Bisnis.com, JAKARTA – Harga emas diperkirakan berpotensi menuju US$1.800 per ounce pada paruh kedua tahun ini atau menjadi yang tertinggi sejak Oktober 2012.
Analis Capital Futures Wahyu Laksono mengatakan saat ini emas akan dengan mudah mencapai level US$1.795 per ounce. Angka itu merupakan harga tertinggi yang pernah dicapai oleh emas sejak 2012. Oleh sebab itu Wahyu menilai harga emas dapat menembus level tersebut pada semester II/2020.
“Untuk menuju US$1.790 saat ini akan sangat mudah. Namun untuk mingguan atau target sebulan ke depan saya rasa emas akan menguji US$1.800,” katanya kepada Bisnis baru-baru ini.
Wahyu menambahkan harga emas dapat memecahkan 2 rekor harga dalam waktu dekat. Bila dapat menembus US$1.795 berarti mengalahkan level tertinggi pada Oktober 2012. Capaian itu dapat menguji level tertinggi pada November 2011 US$1.801 per ounce.
Menurutnya setelah kedua level itu tertembus, maka tidak ada lagi level resistance yang signifikan. Terkecuali, menembus harga tertinggi sepanjang masa pada September 2011 US$1.919 per ounce.
Oleh sebab itu, menurut Wahyu, saat ini adalah momen yang tepat untuk berinvestasi dalam bentuk emas.
Baca Juga
Menurutnya investor akan mulai memburu emas karena beberapa faktor utama. Di antaranya adalah ancaman resesi, krisis ekonomi, dan gelombang kedua covid-19.
Namun dia menambahkan, di samping itu ancaman utamanya adalah kebijakan The Fed.
“Selama free floating rate US$ dan The Fed mencetak uang terus [harga emas akan naik],” katanya.
Adapun sentimen seperti Pemilu Amerika Serikat diperkirakan tidak akan berpengaruh banyak bagi pergerakan harga emas.
Berdasarkan data Bloomberg, harga emas Comex untuk kontrak Agustus 2020 terpantau melemah 2,70 poin atau 0,15 persen ke level US$1.787,30 per troy ounce pada penutupan akhir pekan lalu. Setahun lalu, 5 Juli 2019, harga emas berada di level US$577,376 per troy ounce.

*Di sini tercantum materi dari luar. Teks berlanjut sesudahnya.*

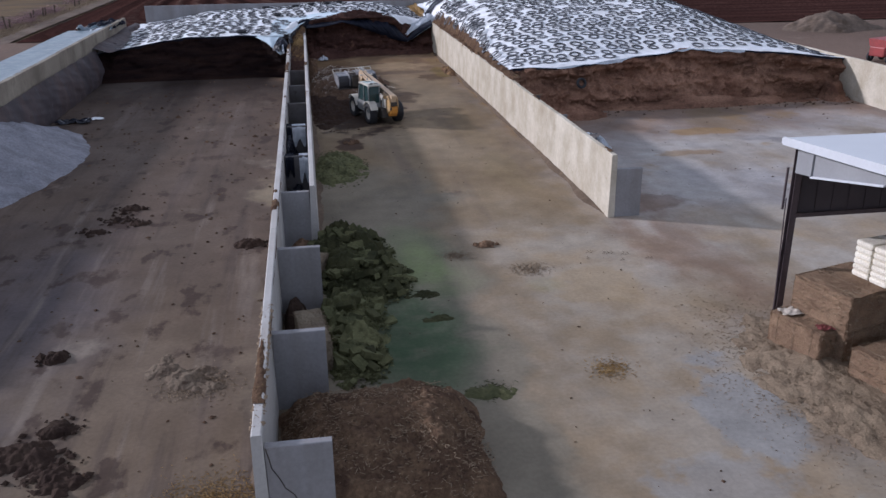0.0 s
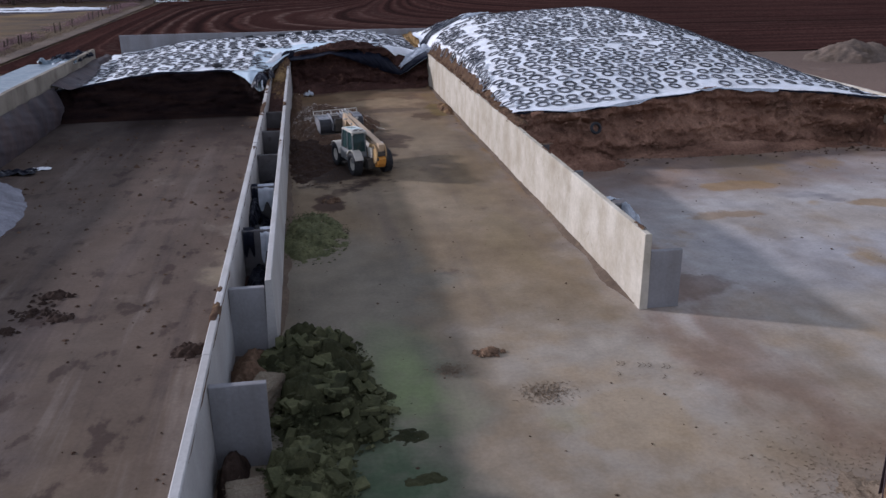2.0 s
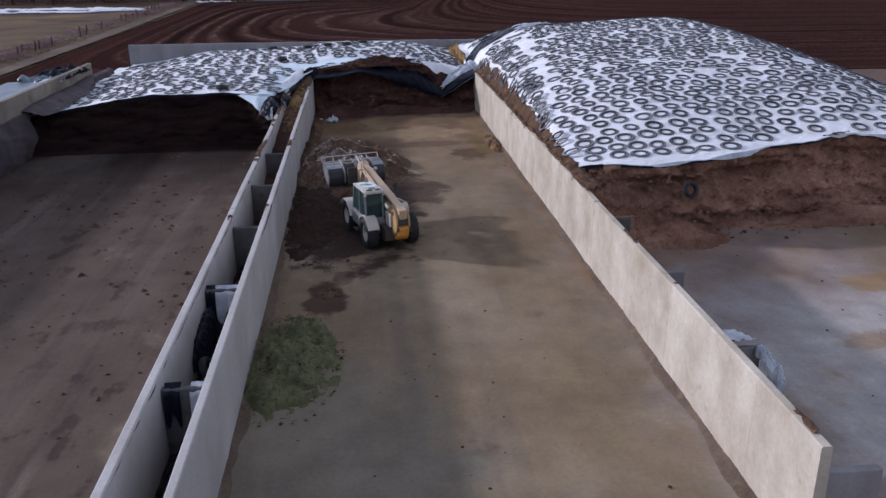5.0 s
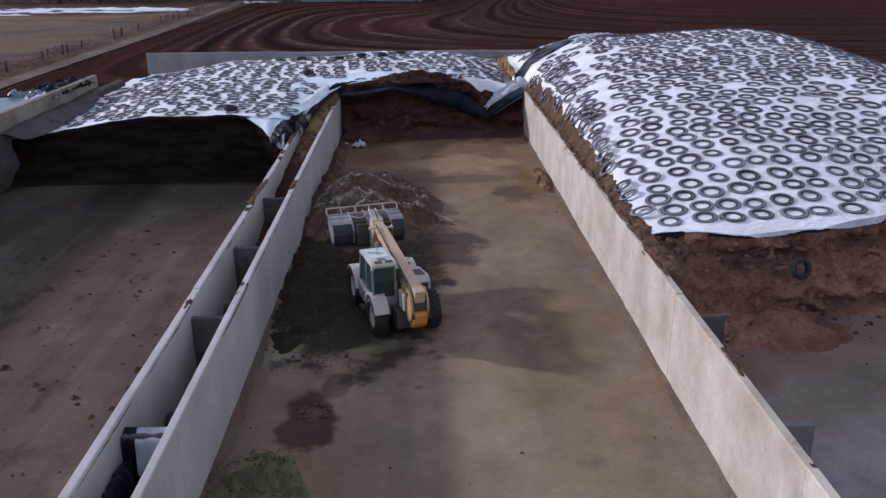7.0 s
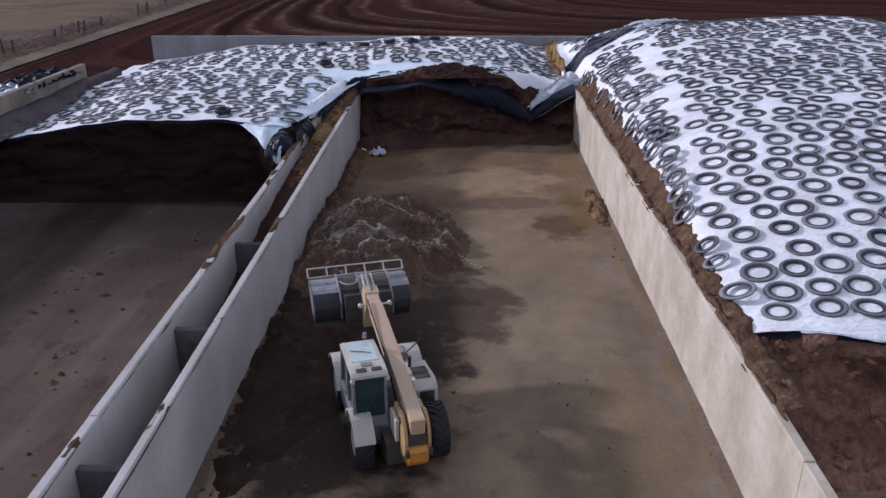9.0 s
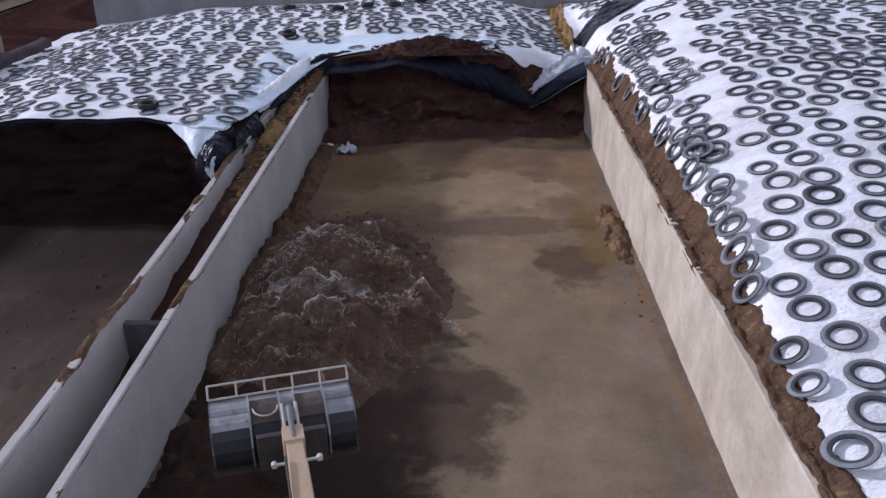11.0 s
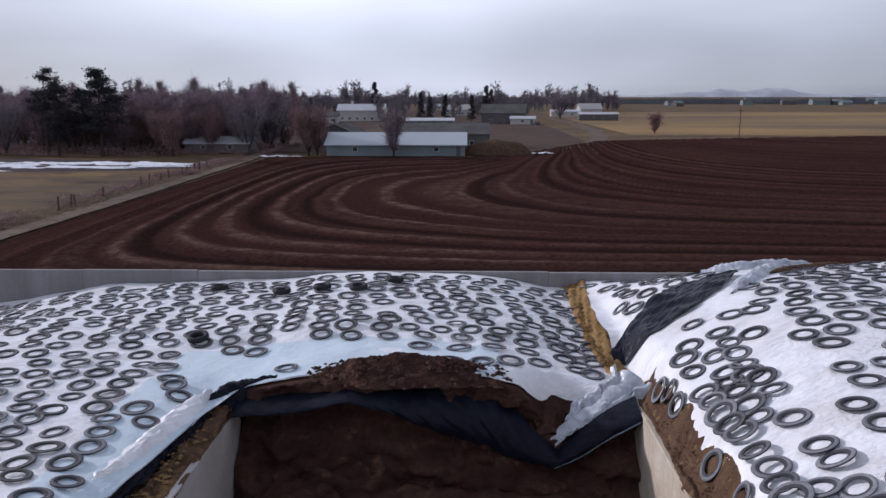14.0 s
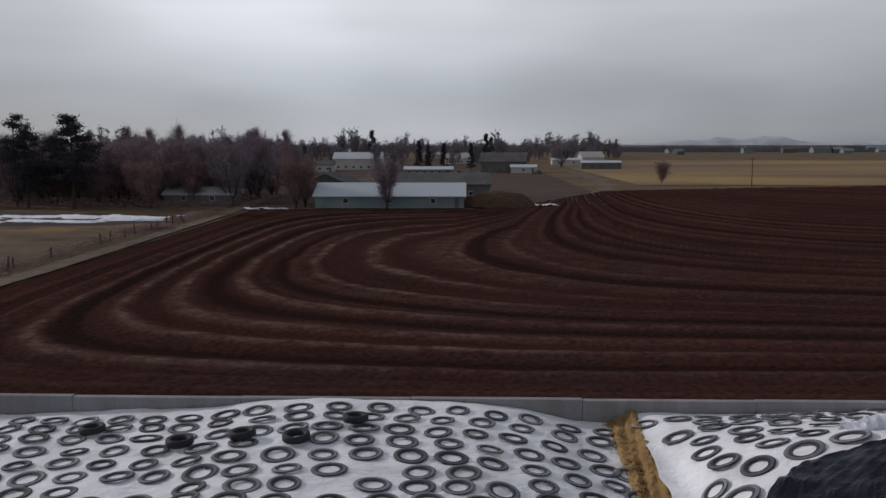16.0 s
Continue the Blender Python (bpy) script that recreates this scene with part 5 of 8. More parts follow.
bundle([(-2.35, 77.9, 2.75), (-2.3, 79.5, 2.95), (-2.05, 81.8, 3.0), (-1.95, 84.2, 3.0)], 0.75, 0.3, 0.55, M_BLACK, "black plastic bunched on the wall top", "black_sheet", seed=1)
bundle([(-2.2, 83.4, 3.02), (-1.95, 86, 3.05), (-1.5, 89, 3.2), (-0.85, 92.0, 3.45)], 0.5, 0.22, 0.25, M_SHEET, "smooth white fold of the sheet along the wall", "white_sheet_edge", seed=2)
bundle([(-1.55, 85.2, 2.85), (-1.1, 89.0, 2.95), (-0.6, 91.2, 3.05)], 0.2, 0.12, 0.2, M_BLACK, "black plastic edge under the white fold", "black_sheet", seed=0)
bundle([(-0.9, 91.7, 3.2), (-0.2, 92.4, 3.3), (0.8, 92.9, 3.35), (1.8, 93.0, 3.3)], 0.45, 0.28, 0.4, M_BLACK, "black plastic bunched at the wall's end", "black_sheet", seed=2)
bundle([(-2.1, 77.5, 2.2), (-2.15, 78.0, 2.75), (-2.2, 79.2, 3.05)], 0.09, 0.06, 0.05, M_FILM, "thin white plastic edge over the black bundle", "white_sheet_edge", 20, 8, seed=0)
u = np.linspace(0, 1, 30)
w = np.linspace(0, 1, 24)
UU, WW = np.meshgrid(u, w)
XX = -4.9 + UU * 2.85 + 0.0 * WW
z_low = np.interp(UU, [0, 0.15, 0.45, 0.7, 0.85, 1], [3.4, 3.25, 2.9, 2.35, 1.95, 2.1])
y_top = edge_left(XX) + 0.12
z_top = h_left(XX, y_top) + 0.04
ZZ = z_low + (z_top - z_low) * WW
YY = y_top - 1.15 * (z_top - ZZ) ** 0.85 + 0.06 * wob(XX, ZZ, 1.2, 1)
flap = new("hanging_flap", sheet_grid("hanging_flap", XX, YY, ZZ, M_SHEET_PALE))
flap.parent = sheet_l

# a black strip bared on the large heap, pointed at its upper end, with the sheet's edge crumpled up beside it
SS, WW = np.meshgrid(np.linspace(0, 1, 60), np.linspace(0, 1, 22), indexing="ij")
kl, ku = [0, 0.12, 0.3, 0.5, 0.7, 0.8, 1], [0, 0.15, 0.3, 0.5, 0.65, 0.8, 1]
XX = np.interp(SS, kl, [13.3, 13.95, 14.9, 16.0, 17.1, 17.6, 18.75]) * (1 - WW) + np.interp(SS, ku, [13.2, 13.75, 14.45, 15.3, 16.1, 17.4, 18.7]) * WW
YY = np.interp(SS, kl, [95.8, 95.7, 95.6, 96.1, 97.2, 97.6, 99.0]) * (1 - WW) + np.interp(SS, ku, [96.4, 97.2, 98.1, 98.8, 99.4, 99.6, 99.3]) * WW + 0.1 * wob(SS * 9, WW, 1.2, 1)
ZZ = h_right(XX, YY) + 0.06 + 0.22 * np.abs(wob(XX + 0.3 * YY, 0.9 * YY, 0.45, 2)) + 0.1 * np.abs(wob(XX - 0.4 * YY, YY, 1.3, 1))
tagged(new("black_sheet", sheet_grid("black_sheet", XX, YY, ZZ, M_BLACK, False)), "black underside of the sheet bared along a seam", "plastic sheet")


def on_right(pts):
    return [(x, y, float(h_right(np.array([x]), np.array([y]))[0]) + 0.03) for x, y in pts]


bundle(on_right([(17.7, 96.6), (18.5, 97.7), (19.5, 98.9), (20.2, 100.0), (21.4, 101.0)]), 0.42, 0.2, 0.1, M_FILM, "turned up crumpled fold of white plastic on the heap", "white_sheet_edge", 60, 18, seed=1)
bundle(on_right([(17.9, 101.5), (18.5, 101.1), (19.4, 101.0), (21.0, 101.5), (24, 102.6)]), 0.5, 0.26, 0.1, M_FILM, "crumpled white plastic ridge on the heap", "white_sheet_edge", 60, 16, seed=2)
bundle(on_right([(19.9, 98.9), (21.0, 99.9), (22.6, 101.0), (24.6, 102.0)]), 0.35, 0.12, 0.05, M_SOIL, "brown spoiled silage bared beside the fold", "spilled_silage", 50, 12, seed=2)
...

Sementara itu, World Bank memperkirakan harga emas bakal lebih tinggi 14,9 persen pada tahun ini. Beberapa faktor utamanya adalah pelonggaran moneter oleh bank sentral utama, gangguan untuk menambang karena pandemic dan Swiss sebagai negara pemurnian emas telah mengurangi produksi.